Helle’s Hound locations with Oskar Jensen
Helle’s Hound locations with Oskar Jensen
I love a map. Helle & Death, my first book starring Danish detective Torben Helle, kicked off with a floorplan. But for its sequel, Helle’s Hound, I knew I needed something more … expansive. This was the result.
Locations in Helle’s Hound
Locations in Helle’s Hound
London, eh? Hardly the most exotic or original of locations. Yet no two people know the same London. Everyone’s is their own. And two appear on my map. One is the world that Torben knows, the universities, libraries, pubs, restaurants. The five-a-side football pitches. The other is the world he is up against. The seats of power, institutions of finance and politics and culture. When I plotted the worlds on the map, the way each clusters, barely overlapping, became evident. But not surprising. Because Torben’s London is my London, centred on Bloomsbury. And it reflects a reality. That this ancient city is less a single whole, than a patchwork of knit-together neighbourhoods.
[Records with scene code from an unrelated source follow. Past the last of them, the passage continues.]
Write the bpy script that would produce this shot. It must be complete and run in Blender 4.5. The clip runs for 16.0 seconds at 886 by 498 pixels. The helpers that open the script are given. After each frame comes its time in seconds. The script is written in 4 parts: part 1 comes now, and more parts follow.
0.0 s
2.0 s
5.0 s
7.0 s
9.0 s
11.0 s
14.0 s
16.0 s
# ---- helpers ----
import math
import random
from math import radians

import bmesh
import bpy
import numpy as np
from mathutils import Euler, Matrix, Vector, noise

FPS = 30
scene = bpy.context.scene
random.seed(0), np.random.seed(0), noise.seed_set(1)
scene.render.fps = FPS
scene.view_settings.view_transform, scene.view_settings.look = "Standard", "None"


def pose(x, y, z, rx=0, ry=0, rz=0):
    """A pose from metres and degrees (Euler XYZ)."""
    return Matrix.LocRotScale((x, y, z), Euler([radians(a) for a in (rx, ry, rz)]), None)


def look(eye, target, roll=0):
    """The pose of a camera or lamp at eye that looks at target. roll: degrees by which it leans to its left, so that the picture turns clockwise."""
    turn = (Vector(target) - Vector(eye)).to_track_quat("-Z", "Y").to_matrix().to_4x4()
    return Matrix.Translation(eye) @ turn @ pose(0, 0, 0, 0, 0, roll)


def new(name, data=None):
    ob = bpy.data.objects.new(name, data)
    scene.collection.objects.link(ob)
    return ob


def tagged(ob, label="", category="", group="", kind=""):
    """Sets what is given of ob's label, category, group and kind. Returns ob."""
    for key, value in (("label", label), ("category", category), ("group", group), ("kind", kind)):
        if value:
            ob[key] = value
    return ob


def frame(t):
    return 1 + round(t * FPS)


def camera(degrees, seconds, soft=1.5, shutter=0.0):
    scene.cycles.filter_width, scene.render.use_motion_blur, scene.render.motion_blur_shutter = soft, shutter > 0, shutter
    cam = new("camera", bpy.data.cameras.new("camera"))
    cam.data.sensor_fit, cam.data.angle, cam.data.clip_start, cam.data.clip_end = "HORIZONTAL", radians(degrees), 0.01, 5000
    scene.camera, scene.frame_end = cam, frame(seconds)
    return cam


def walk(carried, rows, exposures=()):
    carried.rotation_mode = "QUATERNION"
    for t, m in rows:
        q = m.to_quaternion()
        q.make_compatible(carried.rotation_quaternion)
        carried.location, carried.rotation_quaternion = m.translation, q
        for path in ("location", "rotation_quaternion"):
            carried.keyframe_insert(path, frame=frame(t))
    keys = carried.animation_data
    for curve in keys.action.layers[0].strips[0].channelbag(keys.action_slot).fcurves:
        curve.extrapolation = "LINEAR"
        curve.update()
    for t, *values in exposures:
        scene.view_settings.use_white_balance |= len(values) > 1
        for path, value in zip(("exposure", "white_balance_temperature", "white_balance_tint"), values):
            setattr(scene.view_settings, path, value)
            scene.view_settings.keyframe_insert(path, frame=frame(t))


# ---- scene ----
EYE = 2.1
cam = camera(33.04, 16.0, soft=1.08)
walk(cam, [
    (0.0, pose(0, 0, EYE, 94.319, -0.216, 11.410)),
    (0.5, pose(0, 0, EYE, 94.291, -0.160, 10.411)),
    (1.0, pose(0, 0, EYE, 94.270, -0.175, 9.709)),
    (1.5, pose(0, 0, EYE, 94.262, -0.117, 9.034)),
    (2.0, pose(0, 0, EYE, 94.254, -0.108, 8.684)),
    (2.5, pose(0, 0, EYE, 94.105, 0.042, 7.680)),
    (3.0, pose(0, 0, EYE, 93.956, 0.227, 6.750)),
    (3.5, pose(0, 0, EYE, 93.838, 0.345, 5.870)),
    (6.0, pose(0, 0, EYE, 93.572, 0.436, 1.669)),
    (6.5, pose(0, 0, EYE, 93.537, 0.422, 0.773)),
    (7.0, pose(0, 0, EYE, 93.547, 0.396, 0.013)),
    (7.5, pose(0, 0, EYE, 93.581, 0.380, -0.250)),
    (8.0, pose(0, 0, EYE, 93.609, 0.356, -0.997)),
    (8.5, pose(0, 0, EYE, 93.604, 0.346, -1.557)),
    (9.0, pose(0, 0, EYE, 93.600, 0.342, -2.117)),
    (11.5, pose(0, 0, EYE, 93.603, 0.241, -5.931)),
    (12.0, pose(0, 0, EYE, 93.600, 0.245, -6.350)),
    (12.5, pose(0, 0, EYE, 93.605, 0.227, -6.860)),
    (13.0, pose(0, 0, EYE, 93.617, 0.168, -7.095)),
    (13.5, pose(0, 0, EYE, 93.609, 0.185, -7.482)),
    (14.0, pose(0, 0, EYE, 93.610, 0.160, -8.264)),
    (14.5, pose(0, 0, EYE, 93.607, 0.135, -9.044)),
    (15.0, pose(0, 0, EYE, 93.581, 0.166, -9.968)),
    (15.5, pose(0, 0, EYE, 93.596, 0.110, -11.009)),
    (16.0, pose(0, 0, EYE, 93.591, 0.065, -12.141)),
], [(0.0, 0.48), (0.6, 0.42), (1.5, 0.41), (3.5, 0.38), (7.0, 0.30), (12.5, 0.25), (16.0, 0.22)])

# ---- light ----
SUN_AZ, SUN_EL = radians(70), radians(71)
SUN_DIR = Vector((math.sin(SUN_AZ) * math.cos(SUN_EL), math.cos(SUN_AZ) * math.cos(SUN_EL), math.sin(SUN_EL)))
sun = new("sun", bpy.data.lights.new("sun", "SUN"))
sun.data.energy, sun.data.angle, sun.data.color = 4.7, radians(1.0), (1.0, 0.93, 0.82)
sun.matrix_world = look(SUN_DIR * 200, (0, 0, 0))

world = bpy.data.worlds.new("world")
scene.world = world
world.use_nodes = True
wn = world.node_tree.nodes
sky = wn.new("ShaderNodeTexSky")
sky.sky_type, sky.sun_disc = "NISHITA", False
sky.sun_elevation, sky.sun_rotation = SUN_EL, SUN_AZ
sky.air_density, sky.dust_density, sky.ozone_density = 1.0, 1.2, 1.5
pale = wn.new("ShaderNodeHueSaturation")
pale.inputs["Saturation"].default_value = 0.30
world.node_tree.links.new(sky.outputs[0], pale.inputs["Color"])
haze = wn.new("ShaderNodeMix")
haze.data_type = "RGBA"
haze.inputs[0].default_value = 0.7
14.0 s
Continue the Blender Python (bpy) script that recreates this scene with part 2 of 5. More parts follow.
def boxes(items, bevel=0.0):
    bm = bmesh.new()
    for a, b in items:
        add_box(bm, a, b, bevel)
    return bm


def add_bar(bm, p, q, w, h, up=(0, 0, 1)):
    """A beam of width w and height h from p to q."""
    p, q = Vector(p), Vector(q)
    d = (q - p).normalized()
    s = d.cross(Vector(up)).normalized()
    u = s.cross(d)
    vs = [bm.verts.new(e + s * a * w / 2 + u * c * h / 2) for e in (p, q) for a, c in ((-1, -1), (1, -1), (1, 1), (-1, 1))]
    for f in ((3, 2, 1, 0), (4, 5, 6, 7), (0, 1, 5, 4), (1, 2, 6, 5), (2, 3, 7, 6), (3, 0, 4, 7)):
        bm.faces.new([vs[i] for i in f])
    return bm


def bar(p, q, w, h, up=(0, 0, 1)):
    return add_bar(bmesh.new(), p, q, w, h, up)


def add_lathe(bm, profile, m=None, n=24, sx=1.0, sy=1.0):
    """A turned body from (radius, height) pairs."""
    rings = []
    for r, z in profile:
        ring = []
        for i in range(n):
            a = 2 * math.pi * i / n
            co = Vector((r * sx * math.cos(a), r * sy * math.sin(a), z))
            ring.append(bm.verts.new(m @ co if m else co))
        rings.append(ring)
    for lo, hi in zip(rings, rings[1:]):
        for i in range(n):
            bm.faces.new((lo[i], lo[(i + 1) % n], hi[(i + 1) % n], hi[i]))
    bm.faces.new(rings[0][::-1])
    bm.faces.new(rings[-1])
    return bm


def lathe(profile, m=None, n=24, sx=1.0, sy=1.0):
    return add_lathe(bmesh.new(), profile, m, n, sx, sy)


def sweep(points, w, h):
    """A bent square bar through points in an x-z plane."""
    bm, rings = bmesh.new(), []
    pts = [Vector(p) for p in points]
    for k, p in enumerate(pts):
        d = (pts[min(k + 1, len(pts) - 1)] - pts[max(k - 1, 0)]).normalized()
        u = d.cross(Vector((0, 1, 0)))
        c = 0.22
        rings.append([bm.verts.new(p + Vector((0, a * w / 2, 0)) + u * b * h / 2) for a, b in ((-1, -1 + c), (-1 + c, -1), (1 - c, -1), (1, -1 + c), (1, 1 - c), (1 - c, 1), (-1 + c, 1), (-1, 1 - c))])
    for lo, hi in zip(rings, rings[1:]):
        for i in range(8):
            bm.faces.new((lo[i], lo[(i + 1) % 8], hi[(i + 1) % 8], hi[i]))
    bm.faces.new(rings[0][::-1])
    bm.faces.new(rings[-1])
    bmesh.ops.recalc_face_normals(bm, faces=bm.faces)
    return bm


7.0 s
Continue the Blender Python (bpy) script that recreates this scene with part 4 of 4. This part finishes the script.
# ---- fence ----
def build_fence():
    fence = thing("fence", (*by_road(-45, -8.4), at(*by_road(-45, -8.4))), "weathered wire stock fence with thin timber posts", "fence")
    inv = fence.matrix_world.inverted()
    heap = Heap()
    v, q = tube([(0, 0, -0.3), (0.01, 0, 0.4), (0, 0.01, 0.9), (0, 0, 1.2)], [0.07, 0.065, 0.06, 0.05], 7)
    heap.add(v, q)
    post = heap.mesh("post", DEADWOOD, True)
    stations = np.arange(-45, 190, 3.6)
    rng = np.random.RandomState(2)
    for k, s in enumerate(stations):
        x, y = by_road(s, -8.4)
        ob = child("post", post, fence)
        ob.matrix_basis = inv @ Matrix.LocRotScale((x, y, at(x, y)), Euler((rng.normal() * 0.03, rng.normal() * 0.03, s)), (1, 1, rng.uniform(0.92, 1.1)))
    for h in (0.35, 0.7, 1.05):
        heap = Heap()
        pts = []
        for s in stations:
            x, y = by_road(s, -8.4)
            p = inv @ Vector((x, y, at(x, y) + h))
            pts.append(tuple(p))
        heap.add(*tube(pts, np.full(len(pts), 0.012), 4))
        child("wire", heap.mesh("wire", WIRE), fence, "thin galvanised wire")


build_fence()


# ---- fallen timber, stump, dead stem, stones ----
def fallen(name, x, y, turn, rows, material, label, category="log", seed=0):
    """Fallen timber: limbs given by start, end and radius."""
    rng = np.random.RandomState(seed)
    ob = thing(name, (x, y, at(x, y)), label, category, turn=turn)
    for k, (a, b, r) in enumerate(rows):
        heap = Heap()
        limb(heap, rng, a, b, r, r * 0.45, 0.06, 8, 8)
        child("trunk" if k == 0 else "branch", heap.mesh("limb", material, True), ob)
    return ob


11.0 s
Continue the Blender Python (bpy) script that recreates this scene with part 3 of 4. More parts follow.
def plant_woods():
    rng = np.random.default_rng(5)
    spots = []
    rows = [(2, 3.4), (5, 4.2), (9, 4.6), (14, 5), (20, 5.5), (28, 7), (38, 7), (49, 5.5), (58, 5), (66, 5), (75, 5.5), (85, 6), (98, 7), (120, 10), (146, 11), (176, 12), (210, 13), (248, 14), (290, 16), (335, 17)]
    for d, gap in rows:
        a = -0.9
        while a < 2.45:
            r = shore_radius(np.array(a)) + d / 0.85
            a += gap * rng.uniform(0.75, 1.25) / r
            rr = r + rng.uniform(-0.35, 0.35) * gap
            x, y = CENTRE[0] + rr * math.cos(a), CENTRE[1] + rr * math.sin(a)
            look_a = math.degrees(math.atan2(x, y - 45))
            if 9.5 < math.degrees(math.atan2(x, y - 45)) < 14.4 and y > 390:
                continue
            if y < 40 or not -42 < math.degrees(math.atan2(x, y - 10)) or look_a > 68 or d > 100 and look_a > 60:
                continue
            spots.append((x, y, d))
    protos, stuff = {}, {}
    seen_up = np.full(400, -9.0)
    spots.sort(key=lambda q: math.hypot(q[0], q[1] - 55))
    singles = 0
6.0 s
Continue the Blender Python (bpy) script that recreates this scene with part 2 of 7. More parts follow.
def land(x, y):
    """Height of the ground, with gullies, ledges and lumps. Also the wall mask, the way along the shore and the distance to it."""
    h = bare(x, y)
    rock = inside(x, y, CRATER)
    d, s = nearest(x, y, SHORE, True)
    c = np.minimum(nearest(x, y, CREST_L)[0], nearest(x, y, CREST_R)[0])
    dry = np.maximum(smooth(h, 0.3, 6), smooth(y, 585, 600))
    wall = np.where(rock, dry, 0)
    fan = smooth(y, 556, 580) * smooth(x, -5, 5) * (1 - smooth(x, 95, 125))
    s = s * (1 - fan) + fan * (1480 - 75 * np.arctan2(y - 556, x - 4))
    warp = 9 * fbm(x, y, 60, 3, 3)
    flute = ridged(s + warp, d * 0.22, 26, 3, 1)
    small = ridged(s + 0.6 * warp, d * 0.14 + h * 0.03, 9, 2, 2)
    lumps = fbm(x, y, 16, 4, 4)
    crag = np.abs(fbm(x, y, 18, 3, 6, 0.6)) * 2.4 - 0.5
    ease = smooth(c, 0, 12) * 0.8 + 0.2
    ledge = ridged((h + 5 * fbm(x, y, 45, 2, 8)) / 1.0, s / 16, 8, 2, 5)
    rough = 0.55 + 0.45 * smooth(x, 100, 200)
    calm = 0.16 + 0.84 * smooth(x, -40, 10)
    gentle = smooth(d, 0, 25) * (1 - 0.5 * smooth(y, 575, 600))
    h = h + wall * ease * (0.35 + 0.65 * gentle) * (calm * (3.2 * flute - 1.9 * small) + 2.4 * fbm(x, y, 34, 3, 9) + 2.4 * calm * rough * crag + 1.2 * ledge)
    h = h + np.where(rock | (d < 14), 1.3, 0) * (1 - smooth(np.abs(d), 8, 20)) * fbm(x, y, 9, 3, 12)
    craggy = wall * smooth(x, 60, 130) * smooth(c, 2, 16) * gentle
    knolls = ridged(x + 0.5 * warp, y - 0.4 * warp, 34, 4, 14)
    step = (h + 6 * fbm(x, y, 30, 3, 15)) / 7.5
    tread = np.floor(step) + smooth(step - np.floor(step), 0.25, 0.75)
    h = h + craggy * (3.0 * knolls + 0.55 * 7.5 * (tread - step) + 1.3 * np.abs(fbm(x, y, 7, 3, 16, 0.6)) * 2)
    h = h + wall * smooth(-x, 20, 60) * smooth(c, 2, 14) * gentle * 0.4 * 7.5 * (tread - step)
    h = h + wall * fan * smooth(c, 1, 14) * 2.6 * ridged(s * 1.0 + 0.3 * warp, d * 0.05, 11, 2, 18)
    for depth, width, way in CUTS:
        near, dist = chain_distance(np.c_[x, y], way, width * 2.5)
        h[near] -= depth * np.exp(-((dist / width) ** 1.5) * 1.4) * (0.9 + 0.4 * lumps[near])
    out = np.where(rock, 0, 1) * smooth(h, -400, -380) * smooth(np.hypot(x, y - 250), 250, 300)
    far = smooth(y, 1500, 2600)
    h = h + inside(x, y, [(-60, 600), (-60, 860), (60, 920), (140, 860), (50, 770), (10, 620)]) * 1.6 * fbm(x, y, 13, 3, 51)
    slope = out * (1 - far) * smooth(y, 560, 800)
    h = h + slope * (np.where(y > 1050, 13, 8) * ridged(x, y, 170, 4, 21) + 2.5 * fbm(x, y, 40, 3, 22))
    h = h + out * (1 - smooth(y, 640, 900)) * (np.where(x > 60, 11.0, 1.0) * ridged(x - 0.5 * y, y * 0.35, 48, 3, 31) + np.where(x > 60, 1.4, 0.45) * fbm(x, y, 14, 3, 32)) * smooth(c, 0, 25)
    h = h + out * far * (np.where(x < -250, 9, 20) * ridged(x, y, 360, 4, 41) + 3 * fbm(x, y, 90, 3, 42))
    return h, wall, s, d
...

Locations in Helle’s Hound
The map is geographically accurate. I thought about something more abstract, like the Tube Map. Of collapsing and stretching distances, of cartographical telescopy and microscopy. Then I gave it up as all too difficult. Instead I printed a google map, and traced it against my windowpane.
A typical house in Bloomsbury Square
Locations in Helle’s Hound
I also thought about providing a key. The map is littered with symbols, representing the scenes of the story. More fun, I realised, to make the map itself a mystery. To invite the reader to decode each little glyph as they go. Piece together the episodes in Torben and Leyla’s adventures.
Obvious to say, I know, but in the novel, London is itself a character. One that’s always intrigued me: I’ve written two works of London history, after all. One, The Ballad-Singer, is a very academic affair (but readable!), all about the city’s street-singers. The other, Vagabonds, is the story of life on these streets, in the cruel nineteenth century.
Locations in Helle’s Hound
For Helle’s Hound, I wanted something different. An equally intimate take that was more fun, more escapist. That celebrated everything I’ve loved about living in London as a young writer and scholar. The irony is, Helle & Death – set in a remote part of Northumberland’s Tyne Valley – was written in the south-east. But I wrote my London novel, Helle’s Hound, in remote Northumberland. Intimate knowledge of a place is important. But to write about it, it turns out I need distance, whether that means two centuries or 300 miles.
For Helle & Death, I invented a fictional slice of valley, backing on to the North Pennines. It’s somewhere west of Hexham, and south, not north. Bastle House is a fiction too: the ideal of the country house murder location. But it’s rooted in realism. In Helle’s Hound, almost every location is genuine save one. Again, it’s the house at the centre of things.
Northington Street/Little James Street
Locations in Helle’s Hound
Originally, Torben was going to live here. It’s the house where Dorothy L. Sayers lived, with blue plaque and everything. But it seemed a bit too on the nose. Instead, I turned the corner – and turned back time. Northington Street used to be called Little James Street, so I changed back the name. And I demolished a modern block of flats, in favour of a row of three Queen Anne-era townhouses. The actual house is based on the one I now live in, in remote Northumberland. So you’re not getting a picture of that. But again, it was written at a distance – an impatient one, whilst waiting to move in!
Honey & Co
Locations in Helle’s Hound
Little James Street aside, you could plan an excellent tour of locations in Helle’s Hound. You’d just have to go on a diet afterwards. Because in part, it’s a homage to some of my favourite places to eat and drink. Honey & Co and The Perseverance, both on Lamb’s Conduit Street. The Mikkeller Brewpub in Exmouth Market. The Wolseley, where my first agent, Christopher Little, took me to lunch to celebrate my first book. More virtuously, there’s the route of several protest marches I’ve been on, picked out in dashes on my map.
The Wolseley
Locations in Helle’s Hound
Depending on how angry, or how hungry, you’re feeling, this all adds up to one of two things. A paean to a thriving, thrilling city, full of nice things. Or a searing indictment of decadence and unequal consumption under late capitalism. Of course, it’s both. Because that’s London.